As mentioned above, there are those who would object to my having this work done, on the grounds that it “…will destroy the collector value.”  Now, there is “refinishing” and there is “restoration,” the latter term denoting a return of the piece to its original condition.  That’s the sort of thing Doug Turnbull does, and his prices for doing it are astronomically high.  Even though it would take—well, it would take Doug Turnbull—to tell if a gun has been “restored” to his standards, collectors will pay far less for something that has been so restored.  It’s inexplicable to me that a beaten-up, loose, out-of-time Colt Single Action Army with zero original finish is worth more to a collector of SAA’s than it would be had it gone through Turnbull’s shop and was as good as the day it left Hartford. Which is really more valuable: a rusted relic suitable only as a wall hanger, or a gun, a real gun, that can be used as it was intended to be used? 

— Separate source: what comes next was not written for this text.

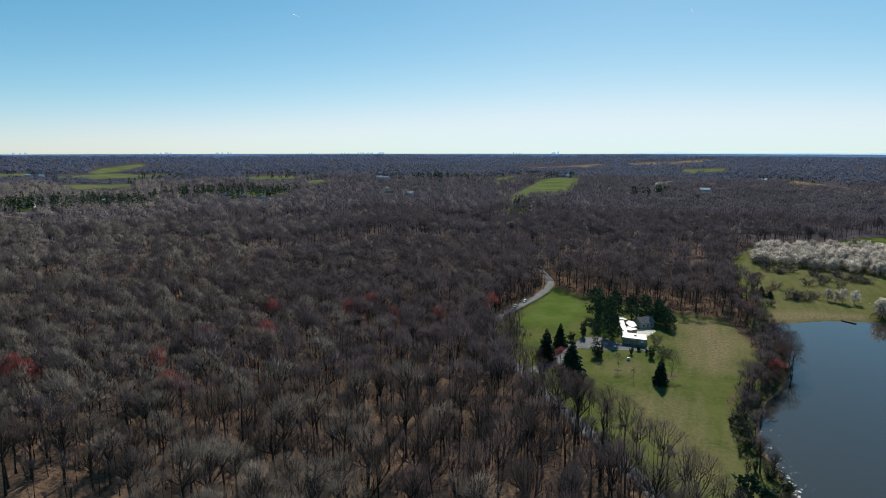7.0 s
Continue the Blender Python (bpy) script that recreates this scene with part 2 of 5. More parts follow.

There’s some truth in the “collector value” argument, but I counter it in this case with the knowledge that my drilling is NOT a collector’s gun, it’s a weapon for the hunter to use in the field.  Not to use it would in some respects be insulting to the memory of the superb craftsmen who made it; furthermore it would void the real reason for its existence.  It has no “provenance” to a famous person nor does it provide a physical connection to a major event in history.  To stick it in a safe to gather dust would make little sense, when by the expenditure of a few dollars I can have it ready for the next-generation hunter who will follow me. 

I can also give an example of a famous gun—connected to a famous person and a famous event—that has actually been through a restoration yet whose value is beyond calculation.  The H&H double rifle Theodore Roosevelt took to Africa on his famous 1909 safari is priceless, but it was sent to H&H for restoration in 1989 due to “significant deterioration” of some parts. In that year it went to Africa where Theodore Roosevelt IV used it to take a Cape Buffalo just as his ancestor had done.  Assuming some collector had the tens of millions of dollars it would take to buy TR’s gun (it is the most famous rifle in the world) would he spend more for it as it is now, or as it was before it underwent restoration?  Having had the privilege of handling that double rifle I can tell you what my choice would be.